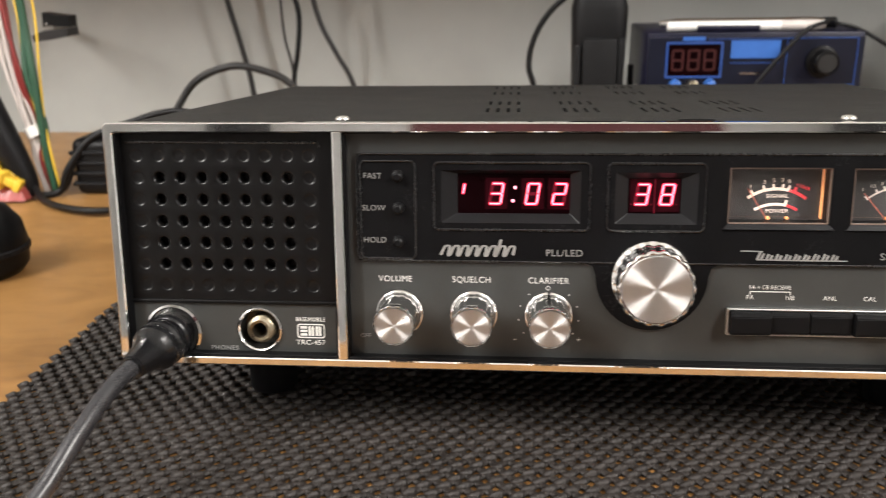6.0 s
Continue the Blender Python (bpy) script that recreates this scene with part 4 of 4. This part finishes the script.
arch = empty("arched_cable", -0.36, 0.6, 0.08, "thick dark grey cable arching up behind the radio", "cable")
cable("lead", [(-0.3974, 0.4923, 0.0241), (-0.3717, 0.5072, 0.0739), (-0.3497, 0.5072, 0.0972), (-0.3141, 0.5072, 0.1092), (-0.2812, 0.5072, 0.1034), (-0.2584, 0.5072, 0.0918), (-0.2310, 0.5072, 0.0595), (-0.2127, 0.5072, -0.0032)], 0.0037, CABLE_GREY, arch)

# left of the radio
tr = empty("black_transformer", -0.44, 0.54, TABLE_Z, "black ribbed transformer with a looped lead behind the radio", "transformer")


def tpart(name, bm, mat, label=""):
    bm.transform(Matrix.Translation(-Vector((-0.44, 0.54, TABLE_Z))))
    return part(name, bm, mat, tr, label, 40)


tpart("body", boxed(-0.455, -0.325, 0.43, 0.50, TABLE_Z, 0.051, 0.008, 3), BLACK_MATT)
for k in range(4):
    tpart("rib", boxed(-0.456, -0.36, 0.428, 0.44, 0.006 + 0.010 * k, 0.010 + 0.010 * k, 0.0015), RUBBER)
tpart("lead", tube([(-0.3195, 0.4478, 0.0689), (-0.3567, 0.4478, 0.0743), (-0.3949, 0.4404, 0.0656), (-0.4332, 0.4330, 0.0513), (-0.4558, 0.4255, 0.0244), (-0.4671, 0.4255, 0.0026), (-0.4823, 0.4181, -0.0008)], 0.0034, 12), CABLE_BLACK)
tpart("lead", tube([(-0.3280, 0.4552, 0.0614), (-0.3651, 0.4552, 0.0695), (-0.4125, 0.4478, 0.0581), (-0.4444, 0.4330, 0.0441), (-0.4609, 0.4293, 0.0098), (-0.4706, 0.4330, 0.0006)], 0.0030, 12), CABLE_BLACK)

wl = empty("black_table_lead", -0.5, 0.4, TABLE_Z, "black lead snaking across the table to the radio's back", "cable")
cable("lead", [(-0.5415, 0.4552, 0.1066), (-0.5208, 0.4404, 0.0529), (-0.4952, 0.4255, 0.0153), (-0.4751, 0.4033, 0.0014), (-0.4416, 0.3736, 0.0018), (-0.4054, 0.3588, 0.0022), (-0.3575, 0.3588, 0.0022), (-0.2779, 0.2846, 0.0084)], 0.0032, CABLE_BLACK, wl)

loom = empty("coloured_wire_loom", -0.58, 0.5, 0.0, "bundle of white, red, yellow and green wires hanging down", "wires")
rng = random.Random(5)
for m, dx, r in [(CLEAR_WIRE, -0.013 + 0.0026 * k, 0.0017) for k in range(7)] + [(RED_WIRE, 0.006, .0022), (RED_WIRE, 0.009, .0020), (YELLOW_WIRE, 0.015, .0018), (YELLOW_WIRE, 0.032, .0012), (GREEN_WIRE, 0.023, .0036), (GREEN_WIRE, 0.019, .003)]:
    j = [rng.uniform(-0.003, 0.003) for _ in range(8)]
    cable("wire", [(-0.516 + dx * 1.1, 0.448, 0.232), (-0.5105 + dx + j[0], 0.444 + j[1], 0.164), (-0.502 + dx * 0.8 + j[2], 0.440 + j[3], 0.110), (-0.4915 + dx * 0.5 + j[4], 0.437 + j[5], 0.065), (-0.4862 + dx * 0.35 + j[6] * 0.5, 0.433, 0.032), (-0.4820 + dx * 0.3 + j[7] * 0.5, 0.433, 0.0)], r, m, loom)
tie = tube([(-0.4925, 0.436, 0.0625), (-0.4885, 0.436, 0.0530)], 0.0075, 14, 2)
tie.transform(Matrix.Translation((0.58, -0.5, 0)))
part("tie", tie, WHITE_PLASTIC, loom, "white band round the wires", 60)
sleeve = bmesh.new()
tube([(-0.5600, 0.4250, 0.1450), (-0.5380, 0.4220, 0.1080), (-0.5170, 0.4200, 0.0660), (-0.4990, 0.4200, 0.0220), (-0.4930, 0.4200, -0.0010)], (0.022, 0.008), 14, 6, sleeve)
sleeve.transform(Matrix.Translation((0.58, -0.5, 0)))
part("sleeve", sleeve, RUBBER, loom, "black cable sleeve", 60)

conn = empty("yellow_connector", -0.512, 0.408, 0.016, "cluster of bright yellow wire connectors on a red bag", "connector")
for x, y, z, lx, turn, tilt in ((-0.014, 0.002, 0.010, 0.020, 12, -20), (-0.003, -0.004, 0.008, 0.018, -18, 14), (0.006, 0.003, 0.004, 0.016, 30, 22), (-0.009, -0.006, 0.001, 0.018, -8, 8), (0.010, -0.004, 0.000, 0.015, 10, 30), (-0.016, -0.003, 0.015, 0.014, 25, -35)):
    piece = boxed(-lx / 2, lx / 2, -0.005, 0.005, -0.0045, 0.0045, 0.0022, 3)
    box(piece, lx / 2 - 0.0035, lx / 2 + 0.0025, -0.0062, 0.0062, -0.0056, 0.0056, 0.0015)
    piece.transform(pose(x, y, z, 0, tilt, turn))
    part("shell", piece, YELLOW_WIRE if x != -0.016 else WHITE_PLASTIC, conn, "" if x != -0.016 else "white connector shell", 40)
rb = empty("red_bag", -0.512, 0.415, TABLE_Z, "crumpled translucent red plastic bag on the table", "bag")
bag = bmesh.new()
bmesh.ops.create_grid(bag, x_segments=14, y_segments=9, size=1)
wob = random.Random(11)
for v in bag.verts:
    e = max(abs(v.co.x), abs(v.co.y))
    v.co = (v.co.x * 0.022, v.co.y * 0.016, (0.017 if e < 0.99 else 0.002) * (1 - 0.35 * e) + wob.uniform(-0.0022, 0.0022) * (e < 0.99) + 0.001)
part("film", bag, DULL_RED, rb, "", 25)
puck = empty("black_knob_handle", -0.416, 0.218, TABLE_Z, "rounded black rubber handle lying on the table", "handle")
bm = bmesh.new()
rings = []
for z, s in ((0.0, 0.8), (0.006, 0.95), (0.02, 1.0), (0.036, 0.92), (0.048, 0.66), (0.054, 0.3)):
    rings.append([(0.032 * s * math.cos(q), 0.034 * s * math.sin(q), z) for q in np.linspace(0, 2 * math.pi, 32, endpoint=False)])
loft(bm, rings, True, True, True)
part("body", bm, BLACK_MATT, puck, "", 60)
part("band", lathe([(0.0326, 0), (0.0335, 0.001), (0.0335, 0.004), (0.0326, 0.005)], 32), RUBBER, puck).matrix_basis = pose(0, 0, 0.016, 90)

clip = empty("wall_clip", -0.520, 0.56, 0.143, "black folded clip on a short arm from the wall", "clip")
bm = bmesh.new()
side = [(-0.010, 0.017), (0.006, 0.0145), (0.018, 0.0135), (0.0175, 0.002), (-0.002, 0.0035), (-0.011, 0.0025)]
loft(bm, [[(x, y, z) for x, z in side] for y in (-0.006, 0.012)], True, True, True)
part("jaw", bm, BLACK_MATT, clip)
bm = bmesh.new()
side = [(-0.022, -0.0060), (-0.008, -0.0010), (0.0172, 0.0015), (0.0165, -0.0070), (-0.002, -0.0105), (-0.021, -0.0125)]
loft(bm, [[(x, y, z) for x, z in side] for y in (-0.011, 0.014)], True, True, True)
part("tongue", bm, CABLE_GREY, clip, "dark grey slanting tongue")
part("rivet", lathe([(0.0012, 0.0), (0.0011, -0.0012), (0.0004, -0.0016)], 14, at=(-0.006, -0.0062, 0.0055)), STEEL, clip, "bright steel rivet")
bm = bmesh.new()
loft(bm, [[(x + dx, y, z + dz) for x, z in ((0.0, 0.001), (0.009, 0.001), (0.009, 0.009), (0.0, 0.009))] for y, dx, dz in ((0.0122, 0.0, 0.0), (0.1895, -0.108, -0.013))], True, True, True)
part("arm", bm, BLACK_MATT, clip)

--

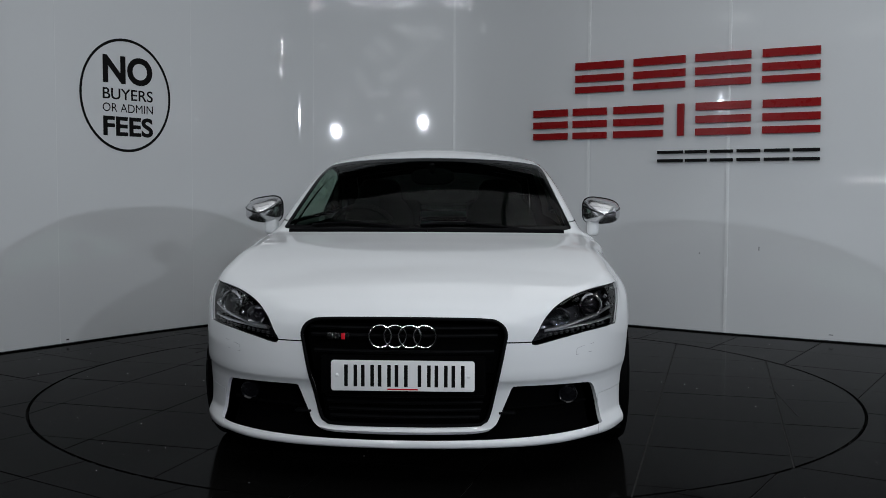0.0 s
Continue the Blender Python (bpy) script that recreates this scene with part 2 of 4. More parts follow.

...

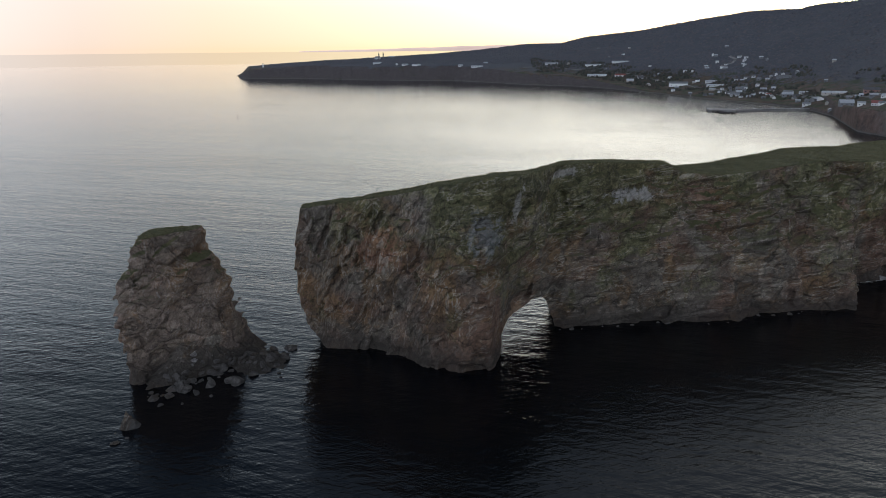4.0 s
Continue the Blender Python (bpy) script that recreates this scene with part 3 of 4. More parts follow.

WORK TO DO
Look through the listing above. Pick out each line with "follow" and copy it.

WRITTEN ANSWER
Continue the Blender Python (bpy) script that recreates this scene with part 2 of 4. More parts follow.
Continue the Blender Python (bpy) script that recreates this scene with part 3 of 4. More parts follow.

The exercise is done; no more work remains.